En septembre 2023, l’Azerbaïdjan lance une nouvelle attaque contre le Haut-Karabagh et fait plier les forces arméniennes de l’enclave en 24 heures. Le nouvel accord de cessez-le-feu prévoit notamment le retrait des forces arméniennes de la région et la reddition, la dissolution et le désarmement complet de l’armée d’autodéfense du Haut-Karabagh. Quelques semaines après la victoire azérie, la quasi-totalité des 120 000 Arméniens du Haut-Karabagh a quitté l’enclave. Le Premier ministre de l’Arménie dénonce un « nettoyage ethnique » de la région.
L’Arménie reproche à la Russie de n’avoir pas réagi face aux attaques de l’Azerbaïdjan contre le Haut-Karabagh, malgré la présence des militaires russes dans la région et leur alliance militaire au sein de l’OTSC. Nikol Pashinyan, le Premier ministre arménien, remet publiquement en cause l’alliance militaire avec la Russie. En février 2024, Erevan annonce également suspendre sa participation à l’OTSC.
L’Arménie se tourne vers les Occidentaux
Le refroidissement des relations avec Moscou pousse l’Arménie à se tourner vers de nouveaux partenaires afin de garantir sa sécurité. En effet, malgré la perte du Haut-Karabagh, Erevan continue d’alerter sur la menace que fait peser l’Azerbaïdjan sur son territoire.
Depuis quelques années, l’Arménie renforce sa coopération militaire avec l’Inde notamment à travers des achats de matériel militaire. Au-delà de ces contrats, Erevan a participé à un sommet trilatéral avec New Dehli et Téhéran en avril 2023. L’objectif de cette initiative est de favoriser les échanges commerciaux entre ces pays et de mettre en place un corridor économique entre la mer Noire et le Golfe persique afin de relier les commerçants indiens à la Russie et l’Europe, en passant par l’Arménie.
La distance prise par Erevan avec Moscou se conjugue également par un rapprochement avec les Occidentaux.
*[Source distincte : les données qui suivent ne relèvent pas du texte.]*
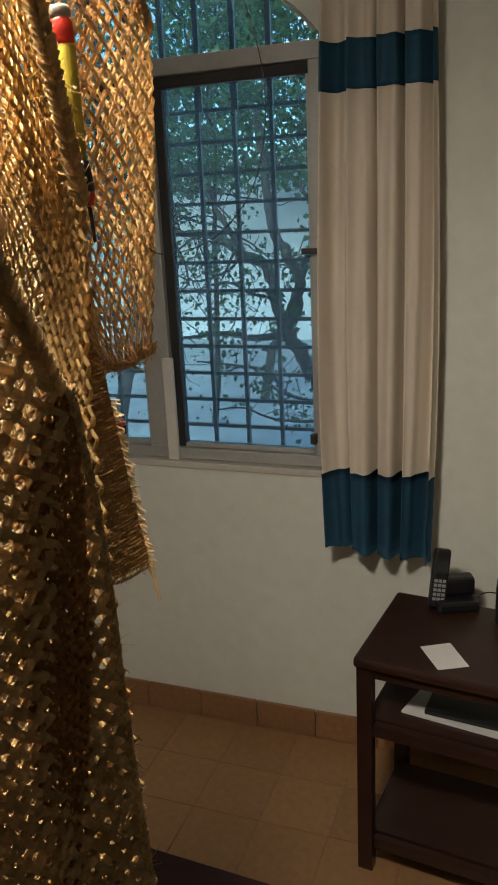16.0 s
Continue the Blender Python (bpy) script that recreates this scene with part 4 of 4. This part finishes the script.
def limb(bm_pieces, tips, start, direction, length, radius, depth, rng):
    pts = [np.array(start)]
    d = np.array(direction, float)
    for k in range(6):
        d = unit(d + rng.normal(0, 0.16, 3) + np.array((0, 0, -0.01)))
        if pts[-1][1] < 4.6:
            d[1] = abs(d[1]) + 0.1
        pts.append(pts[-1] + d * length / 6)
    pts = np.array(pts)
    bm_pieces.append(sweep(pts, np.linspace(radius, radius * 0.45, 7), 7 if depth else 10))
    if depth >= 4:
        tips += [pts[3], pts[5], pts[6]]
        return
    for k in range(3 + (depth == 0)):
        q = pts[2 + (k * 4) // (3 + (depth == 0)) if k else 6]
        nd = unit(d * 0.6 + rng.normal(0, 0.6, 3) + np.array((0, 0, 0.12)))
        limb(bm_pieces, tips, q, nd, length * rng.uniform(0.55, 0.75), radius * 0.52, depth + 1, rng)


def leaves(tips, spread, leaf, count, rng, low=-1.0):
    k = rng.integers(0, len(tips), count)
    c = tips[k] + rng.normal(0, spread, (count, 3))
    c = c[(c[:, 1] > 4.0) & (c[:, 2] > low)]
    count = len(c)
    a = unit(rng.normal(0, 1, (count, 3)) + (0, 0, -0.4))
    b = unit(np.cross(a, rng.normal(0, 1, (count, 3))))
    n = np.cross(a, b)
    L = leaf * rng.uniform(0.6, 1.2, (count, 1))
    W = L * 0.36
    V = np.stack([c, c + a * L * 0.5 + b * W + n * W * 0.3, c + a * L, c + a * L * 0.5 - b * W + n * W * 0.3], 1).reshape(-1, 3)
    o = np.arange(count) * 4
    F = np.concatenate([np.stack([o, o + 1, o + 2], 1), np.stack([o, o + 2, o + 3], 1)])
    return V, F


def tree(at, lean, height, radius, leaf, spread, count, seed, label, low=-1.0):
    rng = np.random.default_rng(seed)
    tr = thing("tree", at, label, "tree", "garden trees")
    pieces, tips = [], []
    limb(pieces, tips, at, lean, height, radius, 0, rng)
    raw("trunk", *merge(pieces), M_TRUNK, tr, "dark branching trunk")
    tips = np.array(tips)
    V, F = leaves(tips, spread, leaf, count, rng, low)
    raw("crown", V, F, M_LEAF, tr, "sparse small green leaves", smooth=False)
    return tr


def spreading_tree(at, boughs, leaf, count, seed, label):
    """A low tree with crooked boughs, twigs along the thinner ones and leaves at the twigs."""
    rng = np.random.default_rng(seed)
    tr = thing("tree", at, label, "tree", "garden trees")
    pieces, tips = [], []
    for ra, rb, pts in boughs:
        p = spline(pts, 30)
        p = p + rng.normal(0, rb * 0.25, p.shape)
        pieces.append(sweep(p, np.linspace(ra, rb, len(p)) * 0.88, 9))
        if ra < 0.05:
            for k in range(4, len(p), 3):
                d = unit(rng.normal(0, 1, 3) + (0, 0, 0.15))
                q = np.array([p[k] + d * s * 0.30 * rng.uniform(0.6, 1.2) + rng.normal(0, 0.015, 3) * (s > 0) for s in (0, 0.3, 0.65, 1.0)])
                pieces.append(sweep(spline(q, 8), np.linspace(rb * 0.45, 0.0022, 9), 5))
                tips += [q[2], q[3]]
    raw("trunk", *merge(pieces), M_TRUNK, tr, "dark crooked trunk and boughs")
    raw("crown", *leaves(np.array(tips), 0.06, leaf, count, rng), M_LEAF, tr, "sparse small green leaves", smooth=False)


spreading_tree((-1.03, 5.5, -0.5), [(0.085, 0.075, [(-1.03, 5.5, -0.5), (-1.07, 5.5, 0.2), (-1.15, 5.50, 0.12)]), (0.075, 0.050, [(-1.15, 5.50, 0.12), (-1.33, 5.50, 0.48), (-1.54, 5.60, 0.76), (-1.67, 5.60, 0.94)]),
    (0.048, 0.024, [(-1.67, 5.60, 0.94), (-1.73, 5.60, 1.16), (-1.82, 5.70, 1.37), (-1.98, 5.70, 1.44), (-2.21, 5.80, 1.56), (-2.55, 5.90, 1.59)]),
    (0.046, 0.026, [(-1.67, 5.60, 0.94), (-1.59, 5.60, 1.12), (-1.54, 5.50, 1.34), (-1.64, 5.50, 1.48), (-1.74, 5.60, 1.69), (-1.80, 5.70, 1.96), (-1.87, 5.80, 2.31)]),
    (0.026, 0.012, [(-1.98, 5.70, 1.44), (-2.08, 5.70, 1.63), (-2.22, 5.80, 1.78), (-2.37, 5.90, 2.00)]),
    (0.022, 0.010, [(-1.54, 5.50, 1.34), (-1.39, 5.40, 1.51), (-1.25, 5.40, 1.67)]),
    (0.030, 0.012, [(-1.67, 5.60, 0.94), (-1.85, 5.50, 0.92), (-2.05, 5.50, 0.95), (-2.37, 5.50, 0.91)]),
    (0.016, 0.006, [(-1.33, 5.50, 0.48), (-1.46, 5.30, 0.57), (-1.64, 5.30, 0.63), (-1.82, 5.30, 0.77), (-2.06, 5.30, 0.71)]),
    (0.014, 0.005, [(-1.27, 5.40, 0.44), (-1.42, 5.20, 0.46), (-1.65, 5.20, 0.47), (-1.84, 5.20, 0.53), (-2.01, 5.20, 0.51)]),
    (0.014, 0.005, [(-1.61, 5.30, 0.63), (-1.68, 5.30, 0.74), (-1.82, 5.30, 0.77), (-2.17, 5.30, 0.80)]),
    (0.012, 0.005, [(-1.98, 5.70, 1.44), (-2.06, 5.60, 1.34), (-2.27, 5.60, 1.28), (-2.43, 5.60, 1.33)]),
    (0.012, 0.005, [(-1.73, 5.60, 1.16), (-1.87, 5.50, 1.21), (-2.03, 5.50, 1.28), (-2.31, 5.50, 1.21)])], 0.045, 1000, 6, "spreading garden tree with dark crooked boughs and small leaves")

tree((-3.4, 8.4, -0.5), (0.12, 0.0, 1.0), 3.1, 0.035, 0.055, 0.42, 22000, 33, "garden tree with a thick dark trunk and hanging leafy crown", 1.95)
tree((-3.9, 7.2, -0.5), (0.15, 0.0, 1.0), 2.1, 0.08, 0.05, 0.22, 1300, 9, "leafy garden tree standing beyond the window")
tree((-3.2, 9.5, -0.5), (0.0, 0.0, 1.0), 3.6, 0.06, 0.085, 0.46, 42000, 21, "tall leafy tree with a dense hanging crown", 2.0)
tree((-7.5, 11.0, -0.5), (0.0, 0.0, 1.0), 3.4, 0.16, 0.12, 0.50, 9000, 15, "tall leafy tree near the boundary wall", 1.6)

# floor tiles
tm = None
tiles = [(i, j) for i in range(-8, 10) for j in range(-2, 15)]
for i, j in tiles:
    x, y = i * 0.208 * 1.0 - 0.02 - 1.2, WY - 0.013 - (j + 1) * 0.208
    if y < 0.2:
        continue
    if tm is None:
        ob = boxed("tile", (0.0008, 0.0008, -0.0029), (0.2072, 0.2072, 0.0), M_TILE, None, 0.0004)
        tm = ob.data
    else:
        ob = new("tile", tm)
    ob.location = (x, y, 0)
    adopt(ob, floor)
En octobre 2023, l’Arménie signe une série de contrats avec la France pour l’acquisition de matériel militaire français et la formation d’officiers arméniens. En février 2024 s’est tenu le cinquième Conseil de partenariat UE-Arménie, illustrant la volonté de Bruxelles et d’Erevan de renforcer leur coopération. Quelques semaines plus tard, le ministre des Affaires étrangères de l’Arménie annonce que son pays considère candidater officiellement à l’Union européenne.
En février 2024, l’Arménie devient officiellement État partie au Statut de Rome de la Cour pénale internationale (CPI), décision dénoncée par Moscou. Pour rappel, la CPI a émis un mandat d’arrêt contre Vladimir Poutine en mars 2023, obligeant ainsi théoriquement Erevan à arrêter le dirigeant russe s’il se rend sur son territoire. Début avril 2024, une réunion tripartite entre l’Arménie, l’Union européenne et les États-Unis s’est tenue à Bruxelles. À l’issue de ce sommet, Ursula von der Leyen déclare que l’Union européenne allouerait 270 millions d’euros afin de soutenir les entreprises et l’économie arméniennes sur les quatre prochaines années.